▸ **Work required**:
Each line containing the word "shutter" must be reported.

------

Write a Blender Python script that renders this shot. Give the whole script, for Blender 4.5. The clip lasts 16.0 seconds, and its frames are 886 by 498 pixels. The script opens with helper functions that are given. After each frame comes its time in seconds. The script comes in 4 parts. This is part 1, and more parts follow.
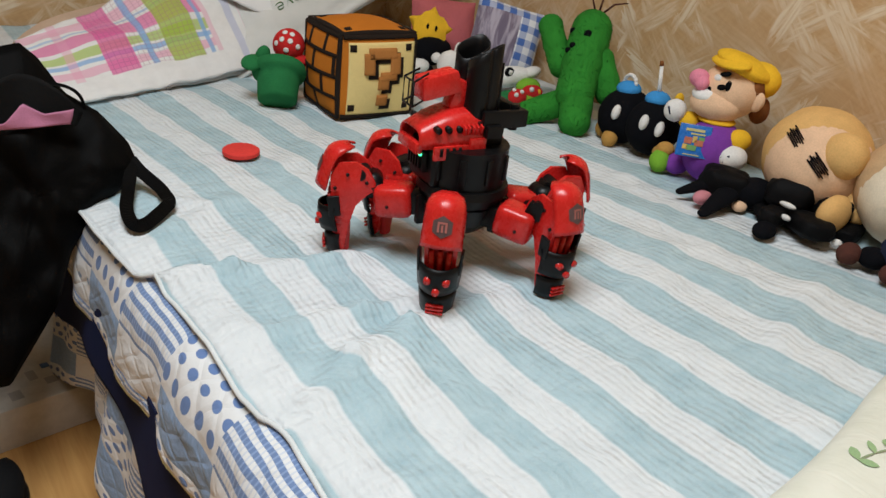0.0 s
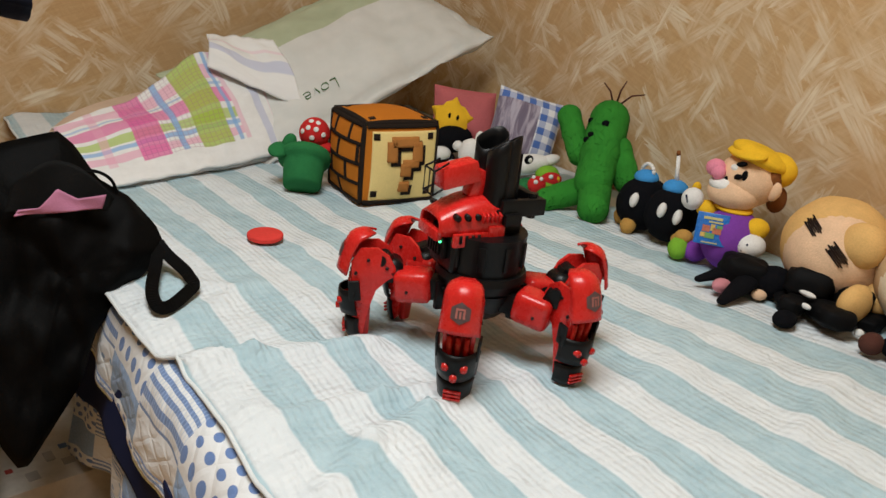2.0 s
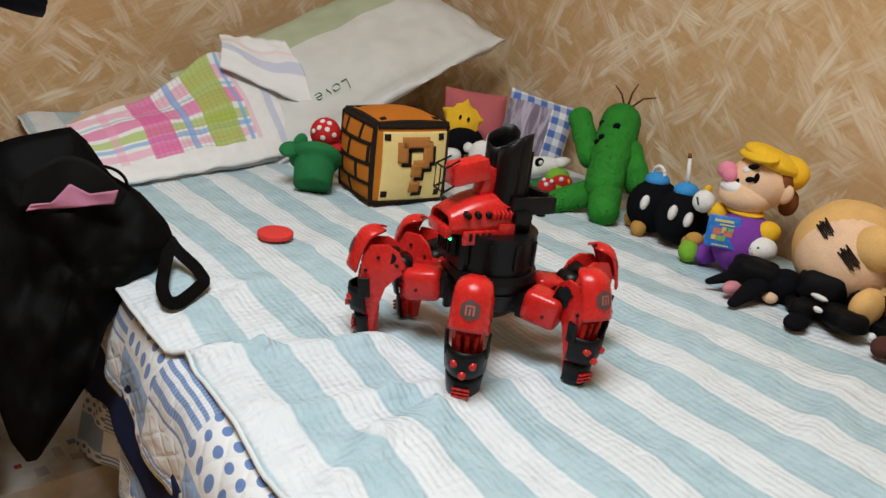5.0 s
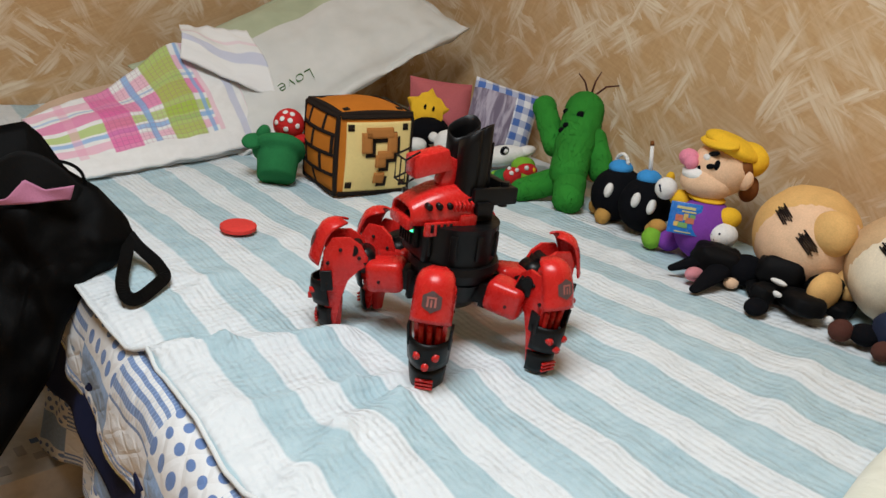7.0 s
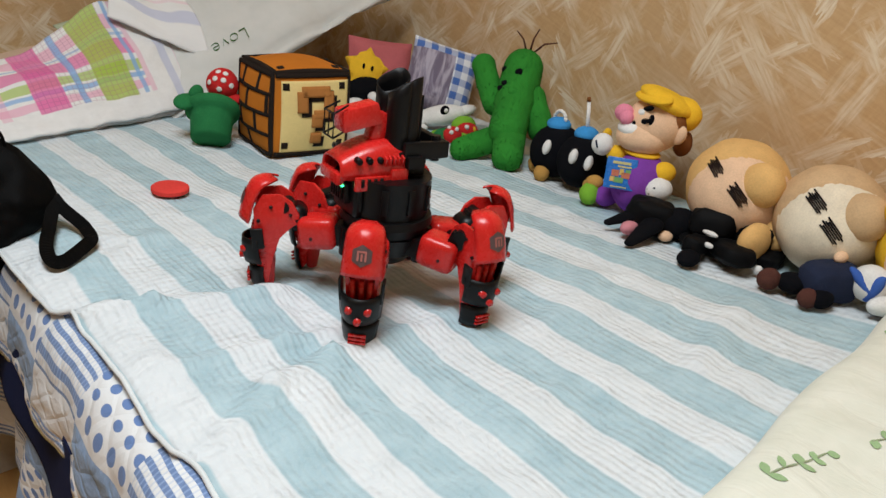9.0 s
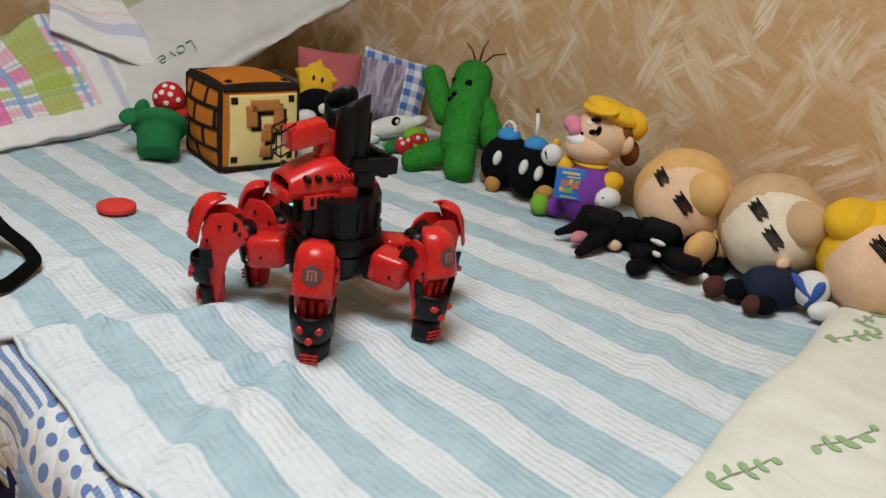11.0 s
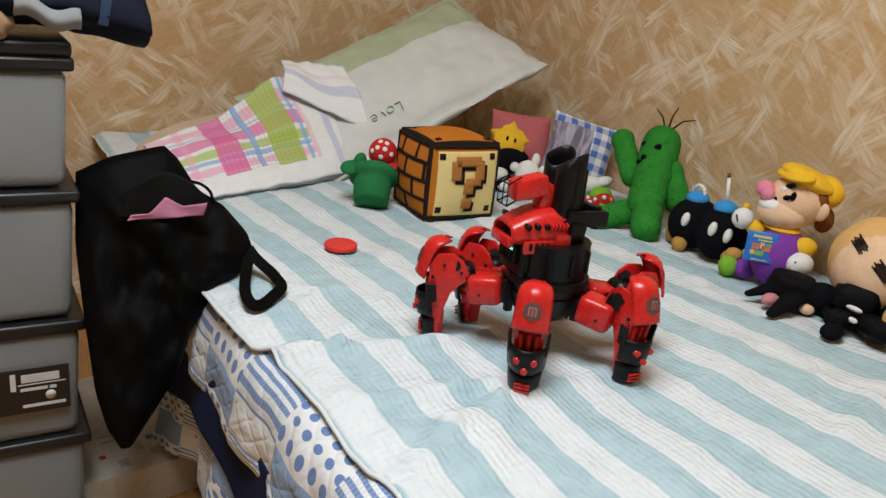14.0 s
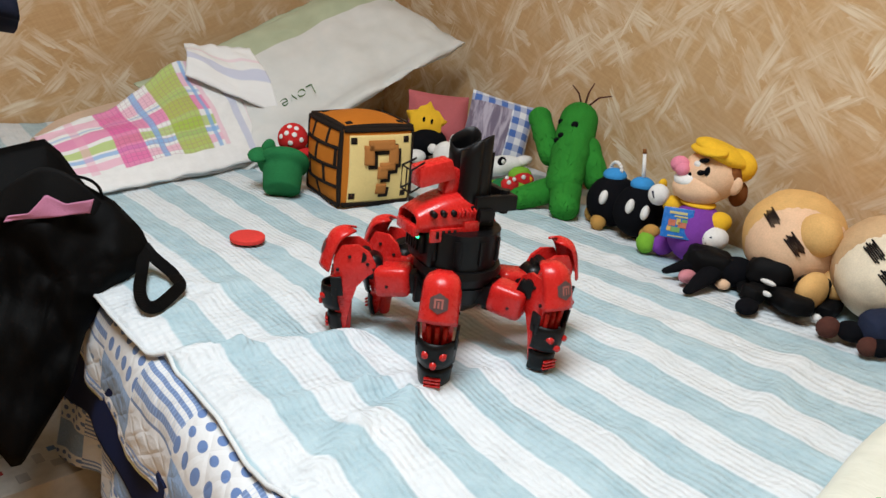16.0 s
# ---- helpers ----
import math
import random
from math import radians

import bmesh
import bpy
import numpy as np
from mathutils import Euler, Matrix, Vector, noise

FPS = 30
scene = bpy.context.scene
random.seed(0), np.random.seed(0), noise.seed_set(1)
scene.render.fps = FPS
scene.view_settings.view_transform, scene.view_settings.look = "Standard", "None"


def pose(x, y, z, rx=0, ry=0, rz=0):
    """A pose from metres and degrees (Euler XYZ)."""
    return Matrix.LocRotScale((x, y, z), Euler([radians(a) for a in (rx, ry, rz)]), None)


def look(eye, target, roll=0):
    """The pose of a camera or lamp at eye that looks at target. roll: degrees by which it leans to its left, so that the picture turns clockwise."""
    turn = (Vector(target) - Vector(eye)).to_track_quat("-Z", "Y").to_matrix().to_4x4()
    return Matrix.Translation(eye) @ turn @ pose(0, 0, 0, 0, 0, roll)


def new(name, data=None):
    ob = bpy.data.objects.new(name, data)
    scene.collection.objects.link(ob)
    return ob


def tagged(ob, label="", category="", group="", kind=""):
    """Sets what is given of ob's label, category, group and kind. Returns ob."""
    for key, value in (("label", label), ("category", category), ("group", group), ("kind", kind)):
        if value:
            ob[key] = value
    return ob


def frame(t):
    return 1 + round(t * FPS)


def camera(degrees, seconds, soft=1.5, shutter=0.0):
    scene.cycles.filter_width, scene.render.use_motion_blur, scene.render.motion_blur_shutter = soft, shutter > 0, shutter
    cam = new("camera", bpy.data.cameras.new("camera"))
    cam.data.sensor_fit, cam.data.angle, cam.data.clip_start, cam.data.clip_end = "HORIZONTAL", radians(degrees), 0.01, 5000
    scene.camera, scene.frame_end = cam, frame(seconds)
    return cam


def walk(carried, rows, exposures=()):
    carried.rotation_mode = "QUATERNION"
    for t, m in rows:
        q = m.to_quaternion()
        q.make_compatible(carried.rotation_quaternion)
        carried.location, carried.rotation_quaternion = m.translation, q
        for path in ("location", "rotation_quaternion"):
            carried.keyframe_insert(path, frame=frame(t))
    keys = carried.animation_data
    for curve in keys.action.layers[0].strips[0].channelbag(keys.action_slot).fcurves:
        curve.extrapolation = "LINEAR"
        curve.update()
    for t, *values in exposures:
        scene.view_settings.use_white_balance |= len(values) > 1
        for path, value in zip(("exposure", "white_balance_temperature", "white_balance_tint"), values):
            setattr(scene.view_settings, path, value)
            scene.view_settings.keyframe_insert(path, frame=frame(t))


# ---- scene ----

------

▸ **Response to the exercise**:
def camera(degrees, seconds, soft=1.5, shutter=0.0):
    scene.cycles.filter_width, scene.render.use_motion_blur, scene.render.motion_blur_shutter = soft, shutter > 0, shutter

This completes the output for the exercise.